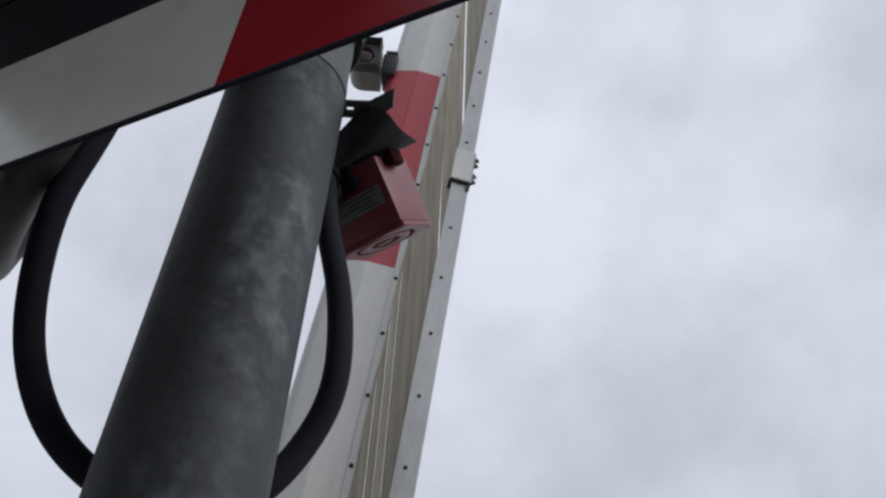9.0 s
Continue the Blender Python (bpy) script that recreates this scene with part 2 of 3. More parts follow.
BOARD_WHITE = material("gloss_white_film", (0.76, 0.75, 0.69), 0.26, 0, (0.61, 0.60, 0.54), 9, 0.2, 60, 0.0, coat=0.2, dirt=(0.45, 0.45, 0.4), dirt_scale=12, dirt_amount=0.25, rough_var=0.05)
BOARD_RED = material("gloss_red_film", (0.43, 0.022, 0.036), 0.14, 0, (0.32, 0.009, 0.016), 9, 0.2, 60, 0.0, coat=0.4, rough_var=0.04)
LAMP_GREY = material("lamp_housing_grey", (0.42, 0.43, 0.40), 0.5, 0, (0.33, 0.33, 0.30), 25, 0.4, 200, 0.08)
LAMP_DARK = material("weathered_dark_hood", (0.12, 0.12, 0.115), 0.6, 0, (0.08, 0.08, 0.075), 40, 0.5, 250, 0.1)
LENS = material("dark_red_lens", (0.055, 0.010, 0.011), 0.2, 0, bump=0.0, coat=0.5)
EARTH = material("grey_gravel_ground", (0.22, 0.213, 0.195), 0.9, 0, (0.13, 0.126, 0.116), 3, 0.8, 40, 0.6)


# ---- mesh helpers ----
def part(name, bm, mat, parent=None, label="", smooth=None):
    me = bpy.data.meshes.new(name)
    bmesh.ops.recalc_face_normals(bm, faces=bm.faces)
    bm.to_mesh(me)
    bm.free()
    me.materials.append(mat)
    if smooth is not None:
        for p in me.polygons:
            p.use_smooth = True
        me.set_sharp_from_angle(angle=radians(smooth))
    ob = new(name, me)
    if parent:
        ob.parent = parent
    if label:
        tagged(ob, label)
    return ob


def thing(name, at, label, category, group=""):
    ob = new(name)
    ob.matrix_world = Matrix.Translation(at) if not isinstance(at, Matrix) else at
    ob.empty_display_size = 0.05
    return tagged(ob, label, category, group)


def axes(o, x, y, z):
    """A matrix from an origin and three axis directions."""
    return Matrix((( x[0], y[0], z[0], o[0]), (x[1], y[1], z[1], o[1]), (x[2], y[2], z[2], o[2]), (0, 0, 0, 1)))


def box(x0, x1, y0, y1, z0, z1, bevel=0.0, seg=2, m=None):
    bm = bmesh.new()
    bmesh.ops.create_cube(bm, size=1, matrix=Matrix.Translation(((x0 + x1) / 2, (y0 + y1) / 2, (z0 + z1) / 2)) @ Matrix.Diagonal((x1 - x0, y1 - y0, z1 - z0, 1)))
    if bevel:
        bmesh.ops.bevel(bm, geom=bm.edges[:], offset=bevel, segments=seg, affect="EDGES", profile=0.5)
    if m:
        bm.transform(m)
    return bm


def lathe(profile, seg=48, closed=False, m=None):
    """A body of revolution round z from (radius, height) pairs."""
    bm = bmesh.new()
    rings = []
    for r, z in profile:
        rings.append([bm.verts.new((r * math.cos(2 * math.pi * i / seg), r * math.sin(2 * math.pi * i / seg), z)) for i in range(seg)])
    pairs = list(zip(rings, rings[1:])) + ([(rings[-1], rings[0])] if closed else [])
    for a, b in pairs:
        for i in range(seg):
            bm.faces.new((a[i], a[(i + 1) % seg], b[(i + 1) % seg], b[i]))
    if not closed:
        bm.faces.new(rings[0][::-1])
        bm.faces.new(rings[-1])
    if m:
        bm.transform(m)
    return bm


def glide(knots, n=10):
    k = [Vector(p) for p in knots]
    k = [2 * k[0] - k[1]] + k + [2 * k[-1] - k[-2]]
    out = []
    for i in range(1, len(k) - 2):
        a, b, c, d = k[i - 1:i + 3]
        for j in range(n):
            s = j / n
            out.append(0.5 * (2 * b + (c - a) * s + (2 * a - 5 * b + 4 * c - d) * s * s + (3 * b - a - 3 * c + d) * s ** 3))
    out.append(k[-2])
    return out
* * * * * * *
**EXERCISE DETAILS**
Copy out exactly the lines running from the one with "Continue the Blender" to the one with "o[2]), (0, 0, 0, 1)))", including both ends, and nothing more.

**RESPONSE TO THE TASK**
Continue the Blender Python (bpy) script that recreates this scene with part 2 of 3. More parts follow.
BOARD_WHITE = material("gloss_white_film", (0.76, 0.75, 0.69), 0.26, 0, (0.61, 0.60, 0.54), 9, 0.2, 60, 0.0, coat=0.2, dirt=(0.45, 0.45, 0.4), dirt_scale=12, dirt_amount=0.25, rough_var=0.05)
BOARD_RED = material("gloss_red_film", (0.43, 0.022, 0.036), 0.14, 0, (0.32, 0.009, 0.016), 9, 0.2, 60, 0.0, coat=0.4, rough_var=0.04)
LAMP_GREY = material("lamp_housing_grey", (0.42, 0.43, 0.40), 0.5, 0, (0.33, 0.33, 0.30), 25, 0.4, 200, 0.08)
LAMP_DARK = material("weathered_dark_hood", (0.12, 0.12, 0.115), 0.6, 0, (0.08, 0.08, 0.075), 40, 0.5, 250, 0.1)
LENS = material("dark_red_lens", (0.055, 0.010, 0.011), 0.2, 0, bump=0.0, coat=0.5)
EARTH = material("grey_gravel_ground", (0.22, 0.213, 0.195), 0.9, 0, (0.13, 0.126, 0.116), 3, 0.8, 40, 0.6)


# ---- mesh helpers ----
def part(name, bm, mat, parent=None, label="", smooth=None):
    me = bpy.data.meshes.new(name)
    bmesh.ops.recalc_face_normals(bm, faces=bm.faces)
    bm.to_mesh(me)
    bm.free()
    me.materials.append(mat)
    if smooth is not None:
        for p in me.polygons:
            p.use_smooth = True
        me.set_sharp_from_angle(angle=radians(smooth))
    ob = new(name, me)
    if parent:
        ob.parent = parent
    if label:
        tagged(ob, label)
    return ob


def thing(name, at, label, category, group=""):
    ob = new(name)
    ob.matrix_world = Matrix.Translation(at) if not isinstance(at, Matrix) else at
    ob.empty_display_size = 0.05
    return tagged(ob, label, category, group)


def axes(o, x, y, z):
    """A matrix from an origin and three axis directions."""
    return Matrix((( x[0], y[0], z[0], o[0]), (x[1], y[1], z[1], o[1]), (x[2], y[2], z[2], o[2]), (0, 0, 0, 1)))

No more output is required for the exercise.